**Provided data:**
--- Begin ---

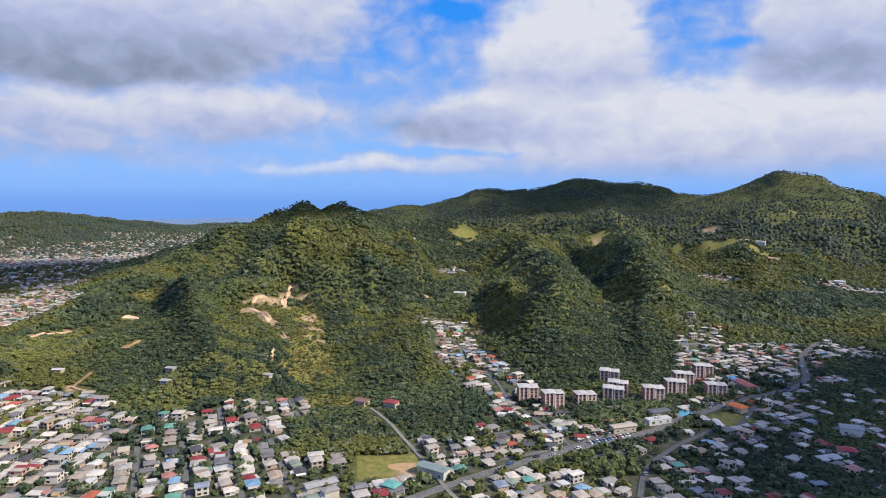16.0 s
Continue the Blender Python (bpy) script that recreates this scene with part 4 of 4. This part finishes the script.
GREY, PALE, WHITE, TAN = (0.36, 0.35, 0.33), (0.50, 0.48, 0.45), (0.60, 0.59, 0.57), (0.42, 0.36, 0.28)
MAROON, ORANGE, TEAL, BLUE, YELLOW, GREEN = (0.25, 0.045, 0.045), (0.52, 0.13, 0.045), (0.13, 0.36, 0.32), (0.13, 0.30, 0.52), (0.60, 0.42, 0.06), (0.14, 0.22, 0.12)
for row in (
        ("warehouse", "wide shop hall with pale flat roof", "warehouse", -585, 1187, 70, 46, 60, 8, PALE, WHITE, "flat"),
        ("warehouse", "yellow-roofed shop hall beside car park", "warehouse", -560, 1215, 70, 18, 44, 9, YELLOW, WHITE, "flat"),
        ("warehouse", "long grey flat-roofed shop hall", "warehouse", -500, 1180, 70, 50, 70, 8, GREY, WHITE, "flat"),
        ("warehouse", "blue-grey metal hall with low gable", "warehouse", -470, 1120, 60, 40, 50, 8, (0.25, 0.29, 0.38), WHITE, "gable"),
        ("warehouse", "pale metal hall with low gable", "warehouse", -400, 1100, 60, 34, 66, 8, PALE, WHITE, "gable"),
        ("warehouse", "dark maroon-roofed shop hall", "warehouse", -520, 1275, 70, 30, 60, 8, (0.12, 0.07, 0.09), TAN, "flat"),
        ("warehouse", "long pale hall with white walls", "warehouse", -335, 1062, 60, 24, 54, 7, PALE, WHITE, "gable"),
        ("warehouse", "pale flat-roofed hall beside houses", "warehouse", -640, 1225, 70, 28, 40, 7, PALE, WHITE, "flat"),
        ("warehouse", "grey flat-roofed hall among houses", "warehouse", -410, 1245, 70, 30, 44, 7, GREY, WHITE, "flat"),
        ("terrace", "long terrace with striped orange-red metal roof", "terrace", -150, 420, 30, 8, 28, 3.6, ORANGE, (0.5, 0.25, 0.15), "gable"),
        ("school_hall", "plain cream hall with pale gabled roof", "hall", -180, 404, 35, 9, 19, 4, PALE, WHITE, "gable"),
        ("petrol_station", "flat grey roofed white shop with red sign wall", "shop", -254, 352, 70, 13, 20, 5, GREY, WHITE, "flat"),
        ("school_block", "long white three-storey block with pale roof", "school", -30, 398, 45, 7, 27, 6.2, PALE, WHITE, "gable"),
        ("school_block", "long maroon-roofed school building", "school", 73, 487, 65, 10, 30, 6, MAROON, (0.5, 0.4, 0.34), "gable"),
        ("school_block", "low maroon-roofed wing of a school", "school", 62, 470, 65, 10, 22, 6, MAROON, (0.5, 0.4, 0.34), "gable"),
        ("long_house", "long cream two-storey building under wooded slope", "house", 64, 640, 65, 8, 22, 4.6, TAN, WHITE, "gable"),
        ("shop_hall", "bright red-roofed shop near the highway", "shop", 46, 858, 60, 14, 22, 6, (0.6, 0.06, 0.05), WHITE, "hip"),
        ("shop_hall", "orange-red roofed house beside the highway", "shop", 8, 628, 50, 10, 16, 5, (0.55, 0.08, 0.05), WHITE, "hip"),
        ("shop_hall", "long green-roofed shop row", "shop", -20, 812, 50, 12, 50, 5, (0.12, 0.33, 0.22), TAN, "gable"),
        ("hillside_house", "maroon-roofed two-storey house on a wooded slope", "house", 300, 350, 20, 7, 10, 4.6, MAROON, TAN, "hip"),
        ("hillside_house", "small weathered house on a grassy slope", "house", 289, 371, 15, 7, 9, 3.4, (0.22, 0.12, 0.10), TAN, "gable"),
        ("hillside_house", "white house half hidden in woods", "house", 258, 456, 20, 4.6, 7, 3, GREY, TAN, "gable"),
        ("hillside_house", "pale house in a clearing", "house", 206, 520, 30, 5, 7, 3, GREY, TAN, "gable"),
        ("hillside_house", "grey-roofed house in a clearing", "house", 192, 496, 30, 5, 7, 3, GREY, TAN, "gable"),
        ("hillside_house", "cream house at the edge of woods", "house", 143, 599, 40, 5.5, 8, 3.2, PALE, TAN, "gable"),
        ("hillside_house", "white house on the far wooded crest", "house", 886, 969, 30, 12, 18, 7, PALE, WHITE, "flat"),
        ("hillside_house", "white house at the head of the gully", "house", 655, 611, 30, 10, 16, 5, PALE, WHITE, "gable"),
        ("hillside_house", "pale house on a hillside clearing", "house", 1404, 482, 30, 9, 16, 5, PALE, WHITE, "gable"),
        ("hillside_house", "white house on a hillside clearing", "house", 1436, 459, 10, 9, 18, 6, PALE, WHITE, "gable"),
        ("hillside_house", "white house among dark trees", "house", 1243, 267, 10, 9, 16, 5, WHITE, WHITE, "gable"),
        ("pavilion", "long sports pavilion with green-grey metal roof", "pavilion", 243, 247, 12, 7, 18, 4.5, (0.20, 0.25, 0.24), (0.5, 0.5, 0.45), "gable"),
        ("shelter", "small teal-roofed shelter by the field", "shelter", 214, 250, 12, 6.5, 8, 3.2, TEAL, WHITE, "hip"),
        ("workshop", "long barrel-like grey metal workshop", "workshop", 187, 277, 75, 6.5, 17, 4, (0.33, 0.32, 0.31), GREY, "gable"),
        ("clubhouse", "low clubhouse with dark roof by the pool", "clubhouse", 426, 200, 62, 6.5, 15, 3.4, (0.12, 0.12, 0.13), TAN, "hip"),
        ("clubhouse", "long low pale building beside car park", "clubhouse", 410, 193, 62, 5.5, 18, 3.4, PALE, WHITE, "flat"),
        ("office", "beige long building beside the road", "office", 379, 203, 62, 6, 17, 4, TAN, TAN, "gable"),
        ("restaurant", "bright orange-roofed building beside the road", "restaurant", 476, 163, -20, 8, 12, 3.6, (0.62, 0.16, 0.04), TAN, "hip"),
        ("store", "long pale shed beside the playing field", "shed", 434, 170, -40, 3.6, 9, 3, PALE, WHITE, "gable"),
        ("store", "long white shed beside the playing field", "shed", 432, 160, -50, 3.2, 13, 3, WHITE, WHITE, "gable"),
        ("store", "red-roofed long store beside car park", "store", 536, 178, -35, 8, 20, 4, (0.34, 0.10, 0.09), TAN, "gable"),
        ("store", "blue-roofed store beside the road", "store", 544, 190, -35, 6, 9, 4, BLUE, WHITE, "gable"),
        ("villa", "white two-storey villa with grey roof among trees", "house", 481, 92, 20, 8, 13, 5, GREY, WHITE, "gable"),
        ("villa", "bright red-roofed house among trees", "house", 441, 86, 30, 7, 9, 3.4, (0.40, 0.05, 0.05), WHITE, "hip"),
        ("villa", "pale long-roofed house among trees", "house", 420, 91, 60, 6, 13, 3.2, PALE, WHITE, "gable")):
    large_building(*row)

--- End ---
--- Begin ---

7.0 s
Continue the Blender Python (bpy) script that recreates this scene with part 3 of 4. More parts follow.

--- End ---

**Exercise prompt:** Which lines of the data above contain "Continue"? Copy each one.

**Reply:**
Continue the Blender Python (bpy) script that recreates this scene with part 4 of 4. This part finishes the script.
Continue the Blender Python (bpy) script that recreates this scene with part 3 of 4. More parts follow.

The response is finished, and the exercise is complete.